SHORT TASK – Write out the material exactly. Do not include the pictures.

Start of DATASET CONTENT

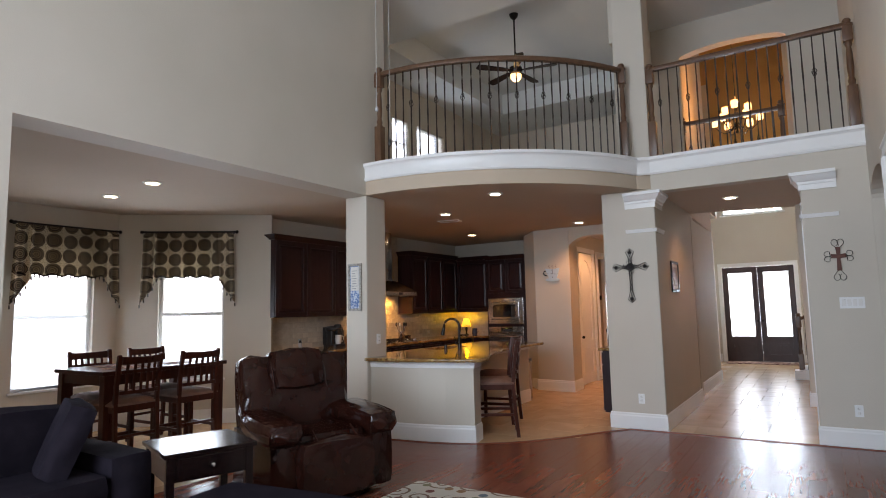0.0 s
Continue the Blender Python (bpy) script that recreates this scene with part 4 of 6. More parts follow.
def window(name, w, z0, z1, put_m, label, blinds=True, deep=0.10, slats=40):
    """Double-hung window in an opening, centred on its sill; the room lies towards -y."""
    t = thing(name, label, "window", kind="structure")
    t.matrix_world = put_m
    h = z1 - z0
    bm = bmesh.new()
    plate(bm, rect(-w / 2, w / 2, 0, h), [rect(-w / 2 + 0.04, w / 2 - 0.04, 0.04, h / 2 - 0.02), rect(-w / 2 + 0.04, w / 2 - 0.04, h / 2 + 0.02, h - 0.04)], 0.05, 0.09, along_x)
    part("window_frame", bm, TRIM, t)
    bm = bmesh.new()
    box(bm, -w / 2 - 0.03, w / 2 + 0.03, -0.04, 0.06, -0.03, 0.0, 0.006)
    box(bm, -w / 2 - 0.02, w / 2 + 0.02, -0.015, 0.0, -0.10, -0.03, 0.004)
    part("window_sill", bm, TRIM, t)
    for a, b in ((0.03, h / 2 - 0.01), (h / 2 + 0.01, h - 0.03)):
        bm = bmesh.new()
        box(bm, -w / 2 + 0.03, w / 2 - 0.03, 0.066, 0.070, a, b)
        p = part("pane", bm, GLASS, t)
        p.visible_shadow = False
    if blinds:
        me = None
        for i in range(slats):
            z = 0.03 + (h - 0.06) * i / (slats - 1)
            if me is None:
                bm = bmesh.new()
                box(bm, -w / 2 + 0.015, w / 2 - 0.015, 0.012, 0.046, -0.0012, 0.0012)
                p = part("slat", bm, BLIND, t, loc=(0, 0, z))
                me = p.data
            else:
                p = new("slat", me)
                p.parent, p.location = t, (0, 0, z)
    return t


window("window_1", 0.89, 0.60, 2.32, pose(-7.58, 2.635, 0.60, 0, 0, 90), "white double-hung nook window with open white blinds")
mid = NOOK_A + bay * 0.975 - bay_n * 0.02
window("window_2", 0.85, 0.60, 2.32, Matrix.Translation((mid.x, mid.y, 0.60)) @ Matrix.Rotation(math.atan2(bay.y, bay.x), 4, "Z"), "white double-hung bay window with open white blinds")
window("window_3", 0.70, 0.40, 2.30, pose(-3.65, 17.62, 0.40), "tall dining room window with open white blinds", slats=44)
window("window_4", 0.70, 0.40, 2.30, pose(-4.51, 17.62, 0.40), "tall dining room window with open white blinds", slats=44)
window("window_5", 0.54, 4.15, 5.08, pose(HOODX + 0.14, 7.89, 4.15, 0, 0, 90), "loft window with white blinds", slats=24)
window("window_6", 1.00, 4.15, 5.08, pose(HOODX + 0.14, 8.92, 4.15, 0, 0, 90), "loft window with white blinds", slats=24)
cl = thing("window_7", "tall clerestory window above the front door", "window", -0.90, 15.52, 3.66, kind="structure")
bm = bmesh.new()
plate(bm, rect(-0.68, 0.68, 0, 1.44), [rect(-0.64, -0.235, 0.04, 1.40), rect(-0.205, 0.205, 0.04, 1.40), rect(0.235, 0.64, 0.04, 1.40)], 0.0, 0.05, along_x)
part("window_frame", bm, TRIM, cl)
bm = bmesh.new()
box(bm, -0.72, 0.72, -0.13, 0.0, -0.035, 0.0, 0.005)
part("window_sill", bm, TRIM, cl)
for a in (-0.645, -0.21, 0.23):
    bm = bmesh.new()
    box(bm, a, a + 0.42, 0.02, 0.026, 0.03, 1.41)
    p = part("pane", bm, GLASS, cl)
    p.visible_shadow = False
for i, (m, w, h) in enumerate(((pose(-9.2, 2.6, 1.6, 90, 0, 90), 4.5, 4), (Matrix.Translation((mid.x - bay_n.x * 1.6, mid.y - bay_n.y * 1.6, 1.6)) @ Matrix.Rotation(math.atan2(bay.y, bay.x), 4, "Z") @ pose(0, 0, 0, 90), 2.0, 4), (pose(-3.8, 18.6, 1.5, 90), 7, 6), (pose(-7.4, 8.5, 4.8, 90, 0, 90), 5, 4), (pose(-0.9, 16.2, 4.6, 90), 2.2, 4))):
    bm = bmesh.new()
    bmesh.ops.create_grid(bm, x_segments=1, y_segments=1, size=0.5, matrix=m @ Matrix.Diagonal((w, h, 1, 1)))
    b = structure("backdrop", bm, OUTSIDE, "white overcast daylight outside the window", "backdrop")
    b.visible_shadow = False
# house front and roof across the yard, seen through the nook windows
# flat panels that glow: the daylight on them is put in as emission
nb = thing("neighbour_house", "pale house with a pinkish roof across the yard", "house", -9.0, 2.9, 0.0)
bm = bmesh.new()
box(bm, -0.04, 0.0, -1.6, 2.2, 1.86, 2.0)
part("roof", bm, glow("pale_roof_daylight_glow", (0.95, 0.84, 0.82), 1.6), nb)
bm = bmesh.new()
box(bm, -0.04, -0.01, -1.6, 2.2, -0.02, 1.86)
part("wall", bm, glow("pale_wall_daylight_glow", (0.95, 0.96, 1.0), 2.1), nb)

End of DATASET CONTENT

COMPLETE ANSWER –
0.0 s
Continue the Blender Python (bpy) script that recreates this scene with part 4 of 6. More parts follow.
def window(name, w, z0, z1, put_m, label, blinds=True, deep=0.10, slats=40):
    """Double-hung window in an opening, centred on its sill; the room lies towards -y."""
    t = thing(name, label, "window", kind="structure")
    t.matrix_world = put_m
    h = z1 - z0
    bm = bmesh.new()
    plate(bm, rect(-w / 2, w / 2, 0, h), [rect(-w / 2 + 0.04, w / 2 - 0.04, 0.04, h / 2 - 0.02), rect(-w / 2 + 0.04, w / 2 - 0.04, h / 2 + 0.02, h - 0.04)], 0.05, 0.09, along_x)
    part("window_frame", bm, TRIM, t)
    bm = bmesh.new()
    box(bm, -w / 2 - 0.03, w / 2 + 0.03, -0.04, 0.06, -0.03, 0.0, 0.006)
    box(bm, -w / 2 - 0.02, w / 2 + 0.02, -0.015, 0.0, -0.10, -0.03, 0.004)
    part("window_sill", bm, TRIM, t)
    for a, b in ((0.03, h / 2 - 0.01), (h / 2 + 0.01, h - 0.03)):
        bm = bmesh.new()
        box(bm, -w / 2 + 0.03, w / 2 - 0.03, 0.066, 0.070, a, b)
        p = part("pane", bm, GLASS, t)
        p.visible_shadow = False
    if blinds:
        me = None
        for i in range(slats):
            z = 0.03 + (h - 0.06) * i / (slats - 1)
            if me is None:
                bm = bmesh.new()
                box(bm, -w / 2 + 0.015, w / 2 - 0.015, 0.012, 0.046, -0.0012, 0.0012)
                p = part("slat", bm, BLIND, t, loc=(0, 0, z))
                me = p.data
            else:
                p = new("slat", me)
                p.parent, p.location = t, (0, 0, z)
    return t


window("window_1", 0.89, 0.60, 2.32, pose(-7.58, 2.635, 0.60, 0, 0, 90), "white double-hung nook window with open white blinds")
mid = NOOK_A + bay * 0.975 - bay_n * 0.02
window("window_2", 0.85, 0.60, 2.32, Matrix.Translation((mid.x, mid.y, 0.60)) @ Matrix.Rotation(math.atan2(bay.y, bay.x), 4, "Z"), "white double-hung bay window with open white blinds")
window("window_3", 0.70, 0.40, 2.30, pose(-3.65, 17.62, 0.40), "tall dining room window with open white blinds", slats=44)
window("window_4", 0.70, 0.40, 2.30, pose(-4.51, 17.62, 0.40), "tall dining room window with open white blinds", slats=44)
window("window_5", 0.54, 4.15, 5.08, pose(HOODX + 0.14, 7.89, 4.15, 0, 0, 90), "loft window with white blinds", slats=24)
window("window_6", 1.00, 4.15, 5.08, pose(HOODX + 0.14, 8.92, 4.15, 0, 0, 90), "loft window with white blinds", slats=24)
cl = thing("window_7", "tall clerestory window above the front door", "window", -0.90, 15.52, 3.66, kind="structure")
bm = bmesh.new()
plate(bm, rect(-0.68, 0.68, 0, 1.44), [rect(-0.64, -0.235, 0.04, 1.40), rect(-0.205, 0.205, 0.04, 1.40), rect(0.235, 0.64, 0.04, 1.40)], 0.0, 0.05, along_x)
part("window_frame", bm, TRIM, cl)
bm = bmesh.new()
box(bm, -0.72, 0.72, -0.13, 0.0, -0.035, 0.0, 0.005)
part("window_sill", bm, TRIM, cl)
for a in (-0.645, -0.21, 0.23):
    bm = bmesh.new()
    box(bm, a, a + 0.42, 0.02, 0.026, 0.03, 1.41)
    p = part("pane", bm, GLASS, cl)
    p.visible_shadow = False
for i, (m, w, h) in enumerate(((pose(-9.2, 2.6, 1.6, 90, 0, 90), 4.5, 4), (Matrix.Translation((mid.x - bay_n.x * 1.6, mid.y - bay_n.y * 1.6, 1.6)) @ Matrix.Rotation(math.atan2(bay.y, bay.x), 4, "Z") @ pose(0, 0, 0, 90), 2.0, 4), (pose(-3.8, 18.6, 1.5, 90), 7, 6), (pose(-7.4, 8.5, 4.8, 90, 0, 90), 5, 4), (pose(-0.9, 16.2, 4.6, 90), 2.2, 4))):
    bm = bmesh.new()
    bmesh.ops.create_grid(bm, x_segments=1, y_segments=1, size=0.5, matrix=m @ Matrix.Diagonal((w, h, 1, 1)))
    b = structure("backdrop", bm, OUTSIDE, "white overcast daylight outside the window", "backdrop")
    b.visible_shadow = False
# house front and roof across the yard, seen through the nook windows
# flat panels that glow: the daylight on them is put in as emission
nb = thing("neighbour_house", "pale house with a pinkish roof across the yard", "house", -9.0, 2.9, 0.0)
bm = bmesh.new()
box(bm, -0.04, 0.0, -1.6, 2.2, 1.86, 2.0)
part("roof", bm, glow("pale_roof_daylight_glow", (0.95, 0.84, 0.82), 1.6), nb)
bm = bmesh.new()
box(bm, -0.04, -0.01, -1.6, 2.2, -0.02, 1.86)
part("wall", bm, glow("pale_wall_daylight_glow", (0.95, 0.96, 1.0), 2.1), nb)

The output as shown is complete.